# Dataset section
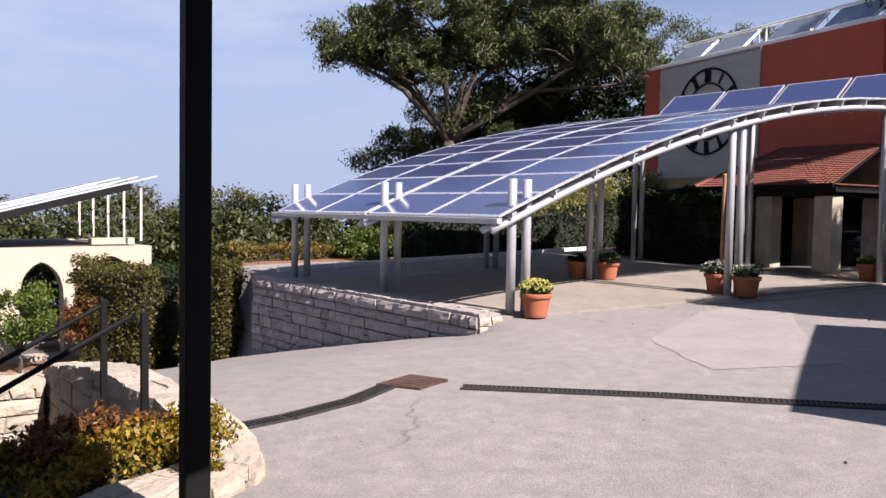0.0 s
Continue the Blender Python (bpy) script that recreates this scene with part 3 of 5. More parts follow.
def solar_panel(parent, p, ux, uy, lx, ly, name="solar_panel", rim=None):
    """A framed module: dark glass with fine white cell lines, aluminium frame, grey back."""
    nrm = ux.cross(uy).normalized()
    f = bmesh.new()
    c = bmesh.new()
    w, h = 0.035, 0.04

    def slab(bm, a0, a1, b0, b1, z0, z1):
        q = [p + ux * a + uy * b + nrm * z for z in (z0, z1) for a, b in ((a0, b0), (a1, b0), (a1, b1), (a0, b1))]
        v = [bm.verts.new(t) for t in q]
        for i in range(4):
            bm.faces.new((v[i], v[(i + 1) % 4], v[4 + (i + 1) % 4], v[4 + i]))
        bm.faces.new(v[4:])
        bm.faces.new(v[3::-1])

    slab(f, 0, lx, 0, w, -h, 0.004)
    slab(f, 0, lx, ly - w, ly, -h, 0.004)
    slab(f, 0, w, w, ly - w, -h, 0.004)
    slab(f, lx - w, lx, w, ly - w, -h, 0.004)
    slab(c, w, lx - w, w, ly - w, -0.018, 0.0)
    fr = part(name, f, rim or ALU, parent)
    part("glass", c, PVCELL, fr, "dark blue glass")
    return fr


for i in range(13):
    x0, x1 = -0.48 + i * 0.985, -0.48 + (i + 1) * 0.985
    for j, (ya, yb) in enumerate(((-0.22, 1.76), (1.80, 3.76), (3.92, 5.82), (5.86, 7.70))):
        a = Vector((skew(x0, ya)[0], ya, arch(x0) + 0.245))
        b = Vector((skew(x1, ya)[0], ya, arch(x1) + 0.245))
        c = Vector((skew(x0, yb)[0], yb, arch(x0) + 0.245))
        ux, uy = (b - a), (c - a)
        lx, ly = ux.length - 0.02, uy.length
        solar_panel(canopy, a, ux.normalized(), uy.normalized(), lx, ly)
# gutter-like fascia along the low edge
bm = bmesh.new()
q0, q1 = skew(-0.55, -0.24), skew(-0.55, 7.95)
vs = []
for x, y in (q0, q1):
    vs.append([bm.verts.new((x + dx, y, arch(-0.55) + dz)) for dx, dz in ((0.02, 0.13), (0.12, 0.15), (0.12, 0.24), (0.0, 0.225))])
for k in range(4):
    bm.faces.new((vs[0][k], vs[0][(k + 1) % 4], vs[1][(k + 1) % 4], vs[1][k]))
bm.faces.new(vs[0][::-1])
bm.faces.new(vs[1])
bmesh.ops.recalc_face_normals(bm, faces=bm.faces)
part("fascia", bm, GALV, canopy)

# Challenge
Exactly reproduce the run of lines from the start of the listing through the line with "bm.faces.new(v[3::-1])", inclusive; pictures are not copied.

# Result of this exercise
0.0 s
Continue the Blender Python (bpy) script that recreates this scene with part 3 of 5. More parts follow.
def solar_panel(parent, p, ux, uy, lx, ly, name="solar_panel", rim=None):
    """A framed module: dark glass with fine white cell lines, aluminium frame, grey back."""
    nrm = ux.cross(uy).normalized()
    f = bmesh.new()
    c = bmesh.new()
    w, h = 0.035, 0.04

    def slab(bm, a0, a1, b0, b1, z0, z1):
        q = [p + ux * a + uy * b + nrm * z for z in (z0, z1) for a, b in ((a0, b0), (a1, b0), (a1, b1), (a0, b1))]
        v = [bm.verts.new(t) for t in q]
        for i in range(4):
            bm.faces.new((v[i], v[(i + 1) % 4], v[4 + (i + 1) % 4], v[4 + i]))
        bm.faces.new(v[4:])
        bm.faces.new(v[3::-1])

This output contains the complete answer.